After all, it’s the quest for holiness that led them into the priesthood and consecrated life, thereby opening them to the temptation to give it up. Whereas even today laypeople seldom are encouraged to pursue holiness seriously, so that their failings may not rise much above the level of mere sluggishness and neglect. Still, this laziness — sloth is its name — is a serious matter if it involves shirking serious obligations: to a spouse, say, or to children or one’s work.
Beyond this laziness lies lukewarmness. The Catechism of the Catholic Church describes it as “hesitation or negligence in responding to divine love,” adding that it “can imply refusal to give oneself over to the prompting of charity” (No. 2094).
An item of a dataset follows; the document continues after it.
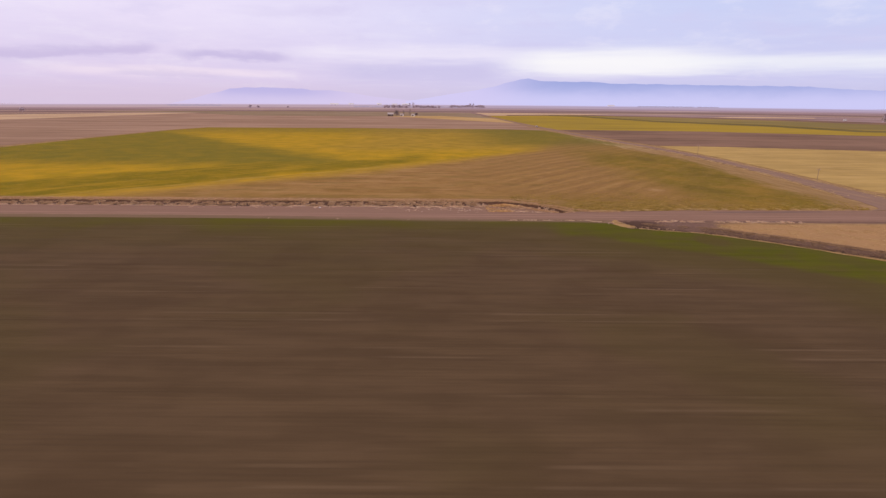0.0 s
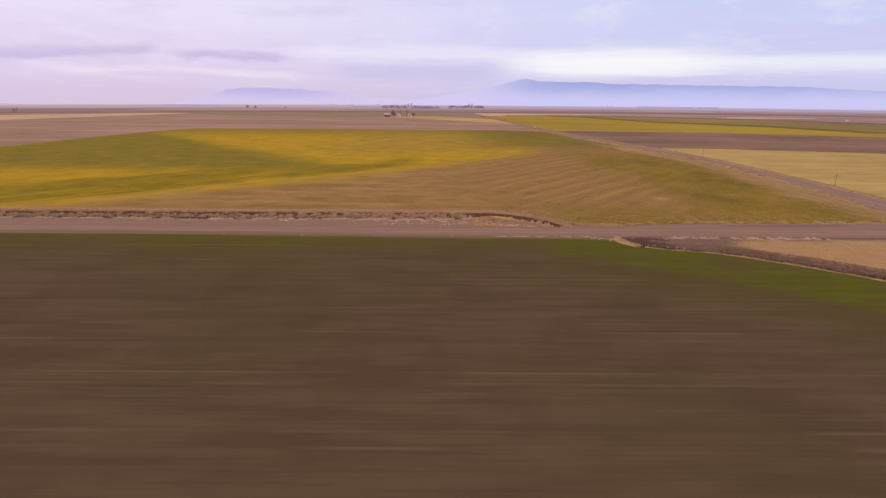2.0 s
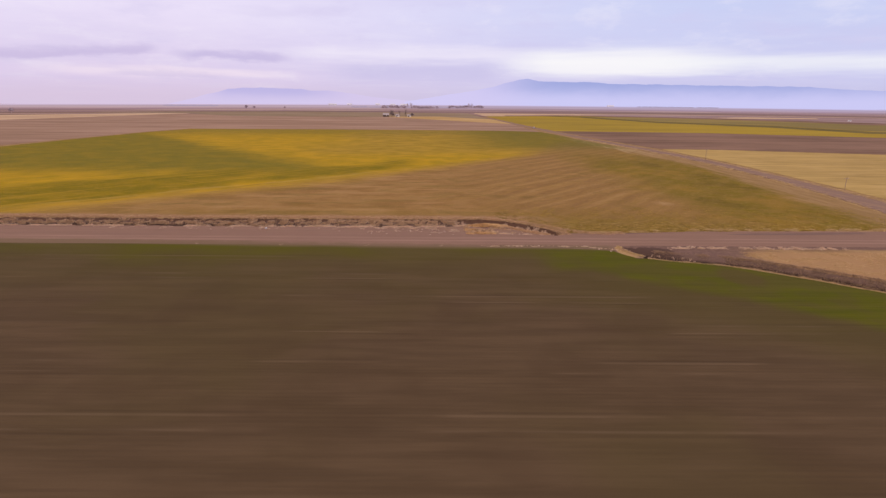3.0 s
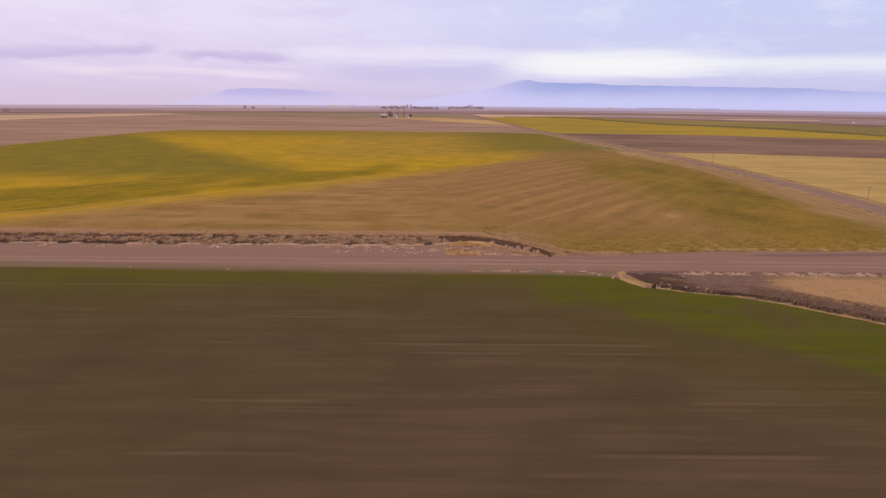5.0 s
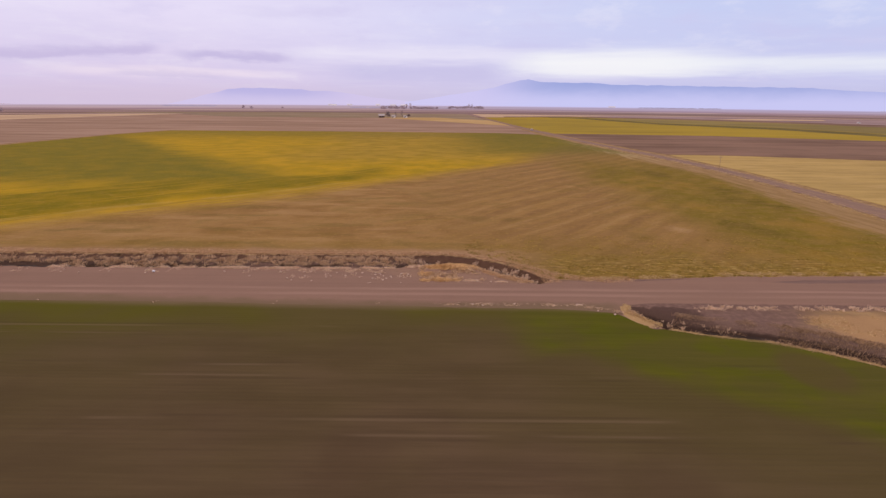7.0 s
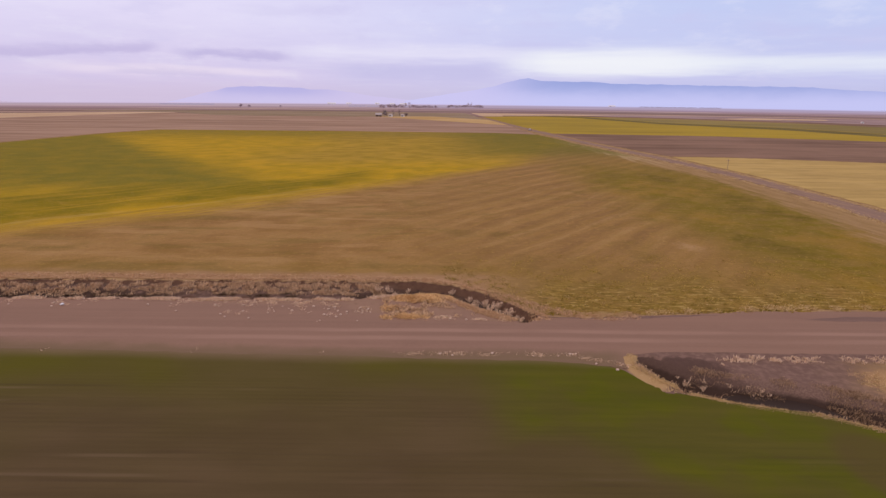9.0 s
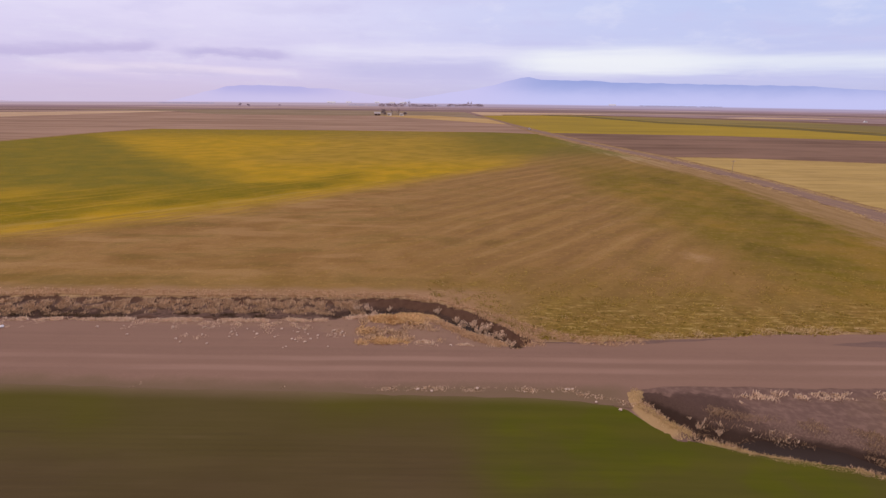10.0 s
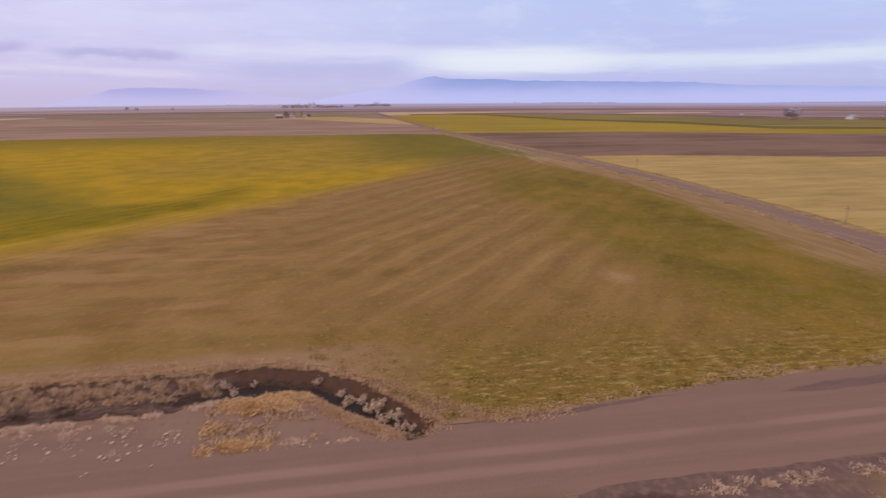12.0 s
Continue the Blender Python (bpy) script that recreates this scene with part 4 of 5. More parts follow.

Further along on the downward slope comes spiritual sloth (“acedia” is the name given it by spiritual writers in earlier times), which the Catechism says “goes so far as to refuse the joy that comes from God and to be repelled by divine goodness” (ibid.).
As in the case of the priest in “The Edge of Sadness,” lukewarmness frequently enters the picture under the cover of activities and preoccupations that are good in themselves but that, unless one is careful, can easily become distractions that override and eventually snuff out things essential to the spiritual life — meditation, prayer, and meaningful participation in the Mass and sacraments.
Uneasy about confronting what’s happening, a person then may abandon spiritual exercises or else trivialize practices like examinations of conscience, spiritual direction and the Sacrament of Penance that are needed to recognize and root out faults.
Antidote
Let’s face it — the practices of the interior life and the life of virtue really are difficult at times. In one of his Anglican sermons, St. John Henry Newman makes the point that even those who “set about the work of religion in good earnest” sometimes find it wearisome:
“In spite of their knowledge of the truth, and their faith, in spite of the aids and consolations they receive from above, still how often do their corrupt hearts betray them! Even their privileges are often burdensome to them, even to pray for the grace which in Christ is pledged to them is an irksome task. … Not only the mass of mankind, but even the confirmed servants of Christ, witness to the opposition which exists between their own nature and the demands of religion” (“Religion a Weariness to the Natural Man,” Parochial and Plain Sermons).
Truly, those “corrupt hearts” of which Newman speaks are the portals through which lukewarmness so easily enters.
But the solution, according to St. Josemaría Escrivá, could hardly be more simple: “Fall in love, and you will not leave him” (“The Way,” No. 999).